• GIVEN REQUEST
Reproduce exactly the lines from the line with "Continue the Blender" through the line with "return [lo - d", both included, and no other lines.

• DATA SECTION
-=-=-=-=-
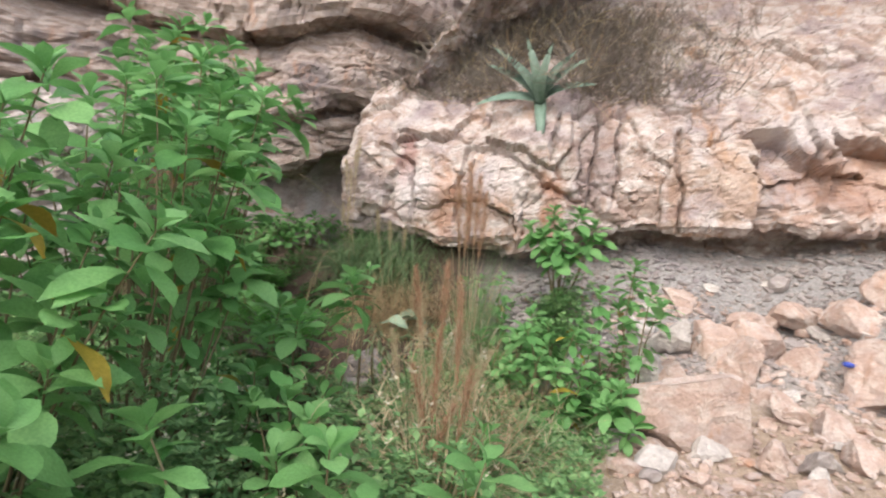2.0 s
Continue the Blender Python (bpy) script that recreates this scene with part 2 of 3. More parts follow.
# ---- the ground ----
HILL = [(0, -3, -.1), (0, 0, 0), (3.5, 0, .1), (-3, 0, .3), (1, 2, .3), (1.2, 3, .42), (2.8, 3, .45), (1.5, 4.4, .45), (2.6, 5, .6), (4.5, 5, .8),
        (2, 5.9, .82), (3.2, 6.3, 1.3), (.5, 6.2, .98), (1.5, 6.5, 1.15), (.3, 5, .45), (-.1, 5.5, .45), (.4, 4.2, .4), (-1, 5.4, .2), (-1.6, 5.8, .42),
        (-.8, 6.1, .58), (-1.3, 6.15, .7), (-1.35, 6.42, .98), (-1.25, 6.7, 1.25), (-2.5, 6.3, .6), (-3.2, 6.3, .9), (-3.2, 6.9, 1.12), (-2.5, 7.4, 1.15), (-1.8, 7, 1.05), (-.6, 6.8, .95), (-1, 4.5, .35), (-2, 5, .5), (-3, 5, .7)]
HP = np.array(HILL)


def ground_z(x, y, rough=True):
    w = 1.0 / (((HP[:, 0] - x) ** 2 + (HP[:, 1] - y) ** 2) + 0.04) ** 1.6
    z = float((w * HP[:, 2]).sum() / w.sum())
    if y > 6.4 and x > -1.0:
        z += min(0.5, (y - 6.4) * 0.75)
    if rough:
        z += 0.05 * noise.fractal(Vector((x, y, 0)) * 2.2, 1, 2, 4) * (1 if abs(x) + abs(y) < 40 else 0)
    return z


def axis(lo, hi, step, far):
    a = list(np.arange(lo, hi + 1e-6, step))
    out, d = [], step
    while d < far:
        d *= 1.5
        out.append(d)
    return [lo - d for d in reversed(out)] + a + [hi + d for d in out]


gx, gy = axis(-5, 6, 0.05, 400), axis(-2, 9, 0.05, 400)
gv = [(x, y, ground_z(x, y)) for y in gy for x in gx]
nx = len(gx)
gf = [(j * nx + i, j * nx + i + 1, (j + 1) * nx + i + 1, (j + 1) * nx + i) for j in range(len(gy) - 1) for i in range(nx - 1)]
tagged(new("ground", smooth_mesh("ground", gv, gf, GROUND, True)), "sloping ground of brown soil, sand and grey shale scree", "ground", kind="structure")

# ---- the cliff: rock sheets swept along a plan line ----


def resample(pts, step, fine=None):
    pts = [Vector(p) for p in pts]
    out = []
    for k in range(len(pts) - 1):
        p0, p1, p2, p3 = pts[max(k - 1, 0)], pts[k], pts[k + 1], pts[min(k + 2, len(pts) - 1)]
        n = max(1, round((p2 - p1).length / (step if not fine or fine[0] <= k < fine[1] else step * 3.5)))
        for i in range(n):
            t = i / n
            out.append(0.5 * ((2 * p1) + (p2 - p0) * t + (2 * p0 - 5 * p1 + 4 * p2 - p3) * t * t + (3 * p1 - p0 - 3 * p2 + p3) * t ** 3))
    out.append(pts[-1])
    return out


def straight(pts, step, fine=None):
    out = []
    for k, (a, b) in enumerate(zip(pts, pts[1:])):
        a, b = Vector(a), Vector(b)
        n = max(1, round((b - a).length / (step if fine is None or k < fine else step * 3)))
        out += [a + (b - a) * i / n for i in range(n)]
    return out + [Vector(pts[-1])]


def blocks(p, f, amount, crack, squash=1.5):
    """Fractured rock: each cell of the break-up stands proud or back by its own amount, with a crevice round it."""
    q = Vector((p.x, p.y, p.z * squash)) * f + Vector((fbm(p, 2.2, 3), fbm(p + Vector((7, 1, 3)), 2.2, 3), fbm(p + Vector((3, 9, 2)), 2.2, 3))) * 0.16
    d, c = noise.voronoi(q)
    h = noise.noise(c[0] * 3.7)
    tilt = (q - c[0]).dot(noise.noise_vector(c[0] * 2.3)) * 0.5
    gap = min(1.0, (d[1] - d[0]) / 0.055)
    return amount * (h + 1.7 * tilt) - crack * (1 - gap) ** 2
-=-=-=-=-
• CORRECT ANSWER
Continue the Blender Python (bpy) script that recreates this scene with part 2 of 3. More parts follow.
# ---- the ground ----
HILL = [(0, -3, -.1), (0, 0, 0), (3.5, 0, .1), (-3, 0, .3), (1, 2, .3), (1.2, 3, .42), (2.8, 3, .45), (1.5, 4.4, .45), (2.6, 5, .6), (4.5, 5, .8),
        (2, 5.9, .82), (3.2, 6.3, 1.3), (.5, 6.2, .98), (1.5, 6.5, 1.15), (.3, 5, .45), (-.1, 5.5, .45), (.4, 4.2, .4), (-1, 5.4, .2), (-1.6, 5.8, .42),
        (-.8, 6.1, .58), (-1.3, 6.15, .7), (-1.35, 6.42, .98), (-1.25, 6.7, 1.25), (-2.5, 6.3, .6), (-3.2, 6.3, .9), (-3.2, 6.9, 1.12), (-2.5, 7.4, 1.15), (-1.8, 7, 1.05), (-.6, 6.8, .95), (-1, 4.5, .35), (-2, 5, .5), (-3, 5, .7)]
HP = np.array(HILL)


def ground_z(x, y, rough=True):
    w = 1.0 / (((HP[:, 0] - x) ** 2 + (HP[:, 1] - y) ** 2) + 0.04) ** 1.6
    z = float((w * HP[:, 2]).sum() / w.sum())
    if y > 6.4 and x > -1.0:
        z += min(0.5, (y - 6.4) * 0.75)
    if rough:
        z += 0.05 * noise.fractal(Vector((x, y, 0)) * 2.2, 1, 2, 4) * (1 if abs(x) + abs(y) < 40 else 0)
    return z


def axis(lo, hi, step, far):
    a = list(np.arange(lo, hi + 1e-6, step))
    out, d = [], step
    while d < far:
        d *= 1.5
        out.append(d)
    return [lo - d for d in reversed(out)] + a + [hi + d for d in out]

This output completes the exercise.